The solution? Maybe time. We gave the lucky few several more weeks to see if they could get past their reluctance to produce. With good intentions running on fumes, we came to the conclusion that plan B, which had been our original Plan A for them, was now the only plan we had left. Along with our most recent batch of meat chickens, we crated up our egg-layers and prepared them for processing.

It’s never a satisfying thing to have to kill a laying chicken, young or old. However, with no eggs being produced and the price of feed not getting any cheaper, this was our only remaining option to make good on their investment. While we now get the blessing of extra meat, we find ourselves in want of eggs in the interim. Any serious chicken farmer knows to avoid a gap between groups of laying hens. If a mistake like this is made, one could go up to half a year without eggs. Fortunately, in this community of farmers and homesteaders, we know enough others who can fuel our breakfasts in the meantime.

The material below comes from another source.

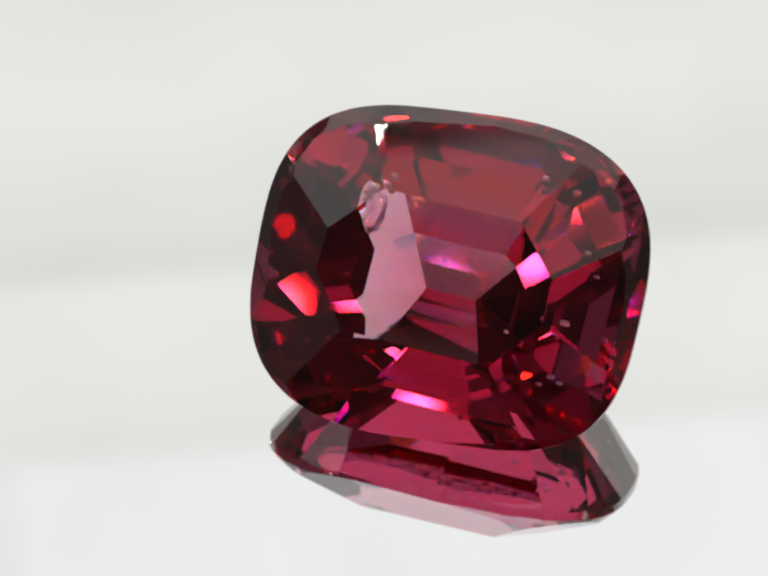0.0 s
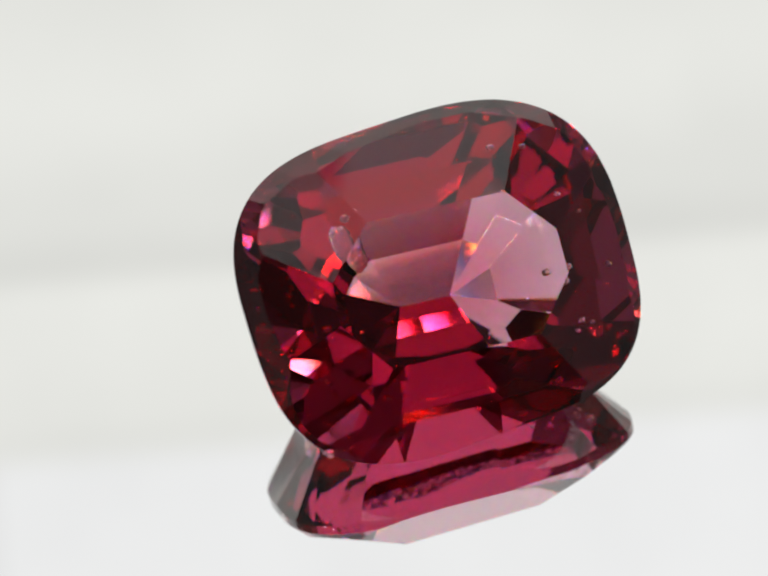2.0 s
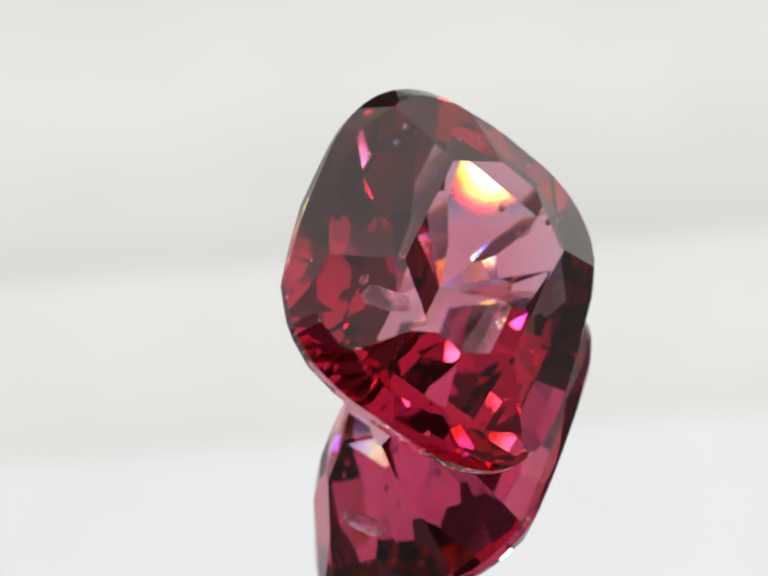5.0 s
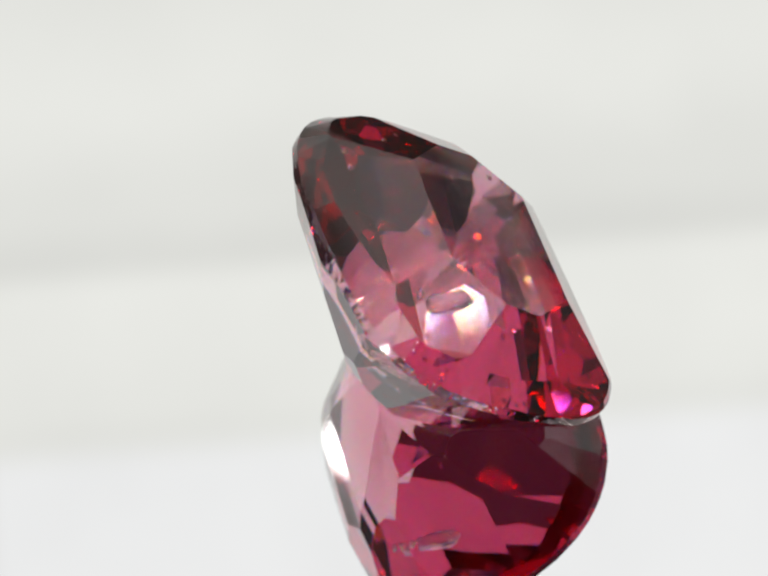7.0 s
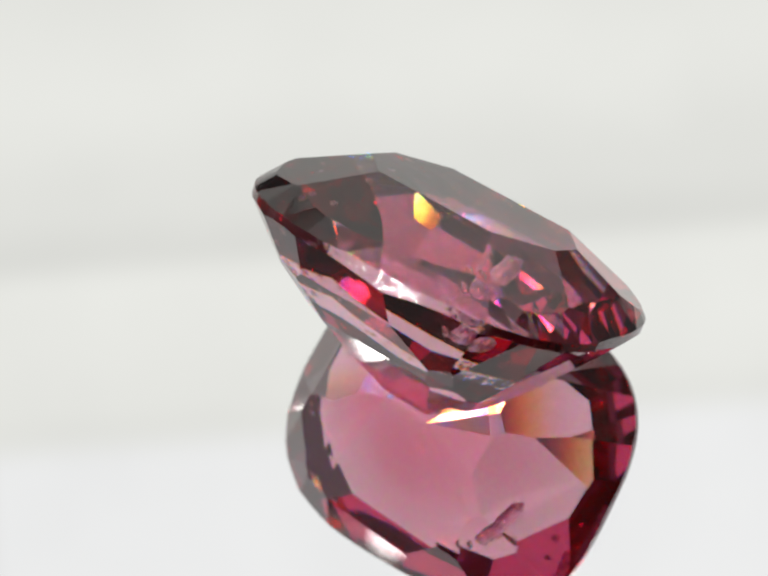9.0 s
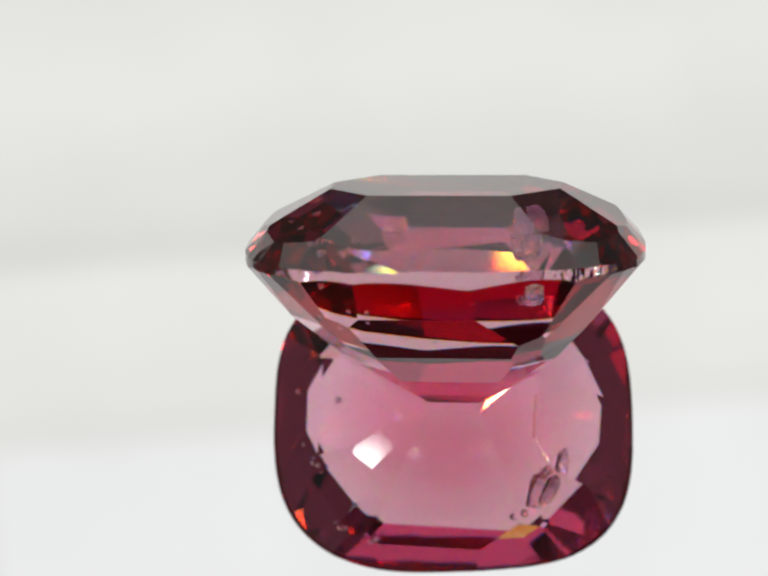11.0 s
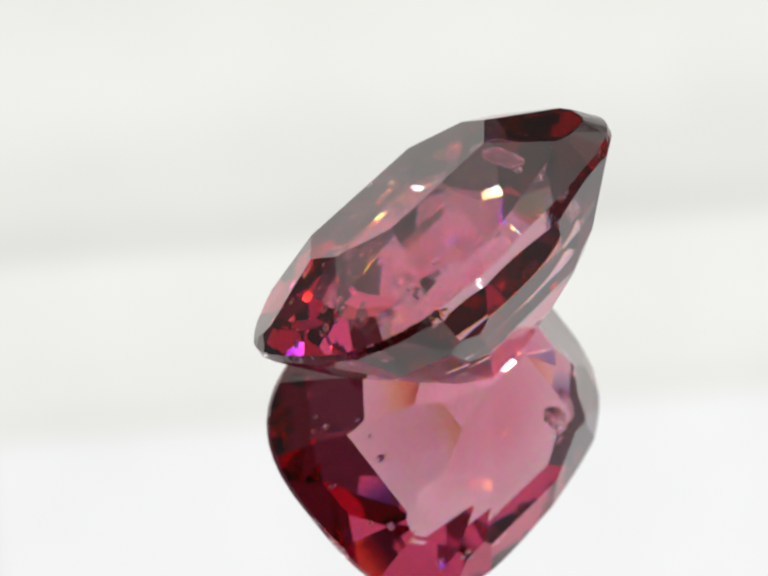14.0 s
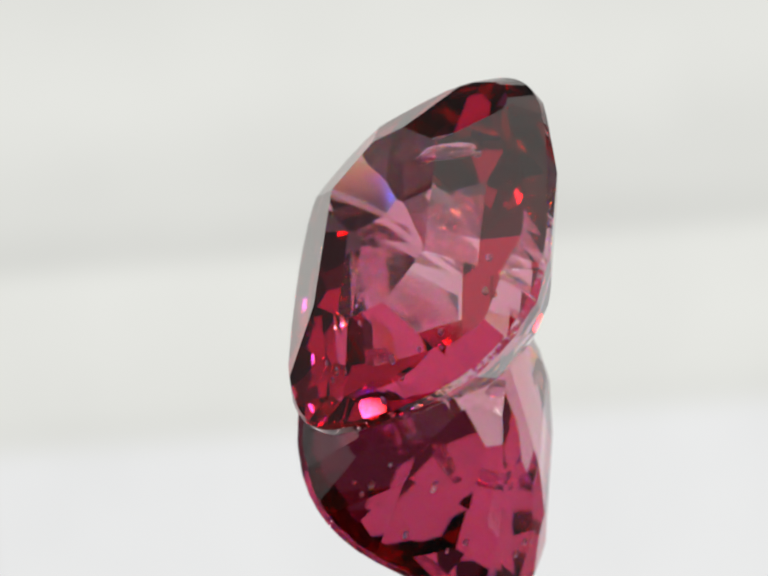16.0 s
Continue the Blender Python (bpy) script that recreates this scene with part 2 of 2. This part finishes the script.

The way out here, you don’t always get back what you put in. Sometimes you pay the hard way and eat the cost of an experiment. Sometimes you have the option to make lemonade with the lemons you are handed. We always try to achieve the goals we set out for, especially when those goals involve providing our family’s sustenance. But every now and again, the setbacks occur; all we can do is learn and work through them. As I think of what kind of chicken-centric dinner we will have tonight, I thank God for the blessings that come even from unforeseen events.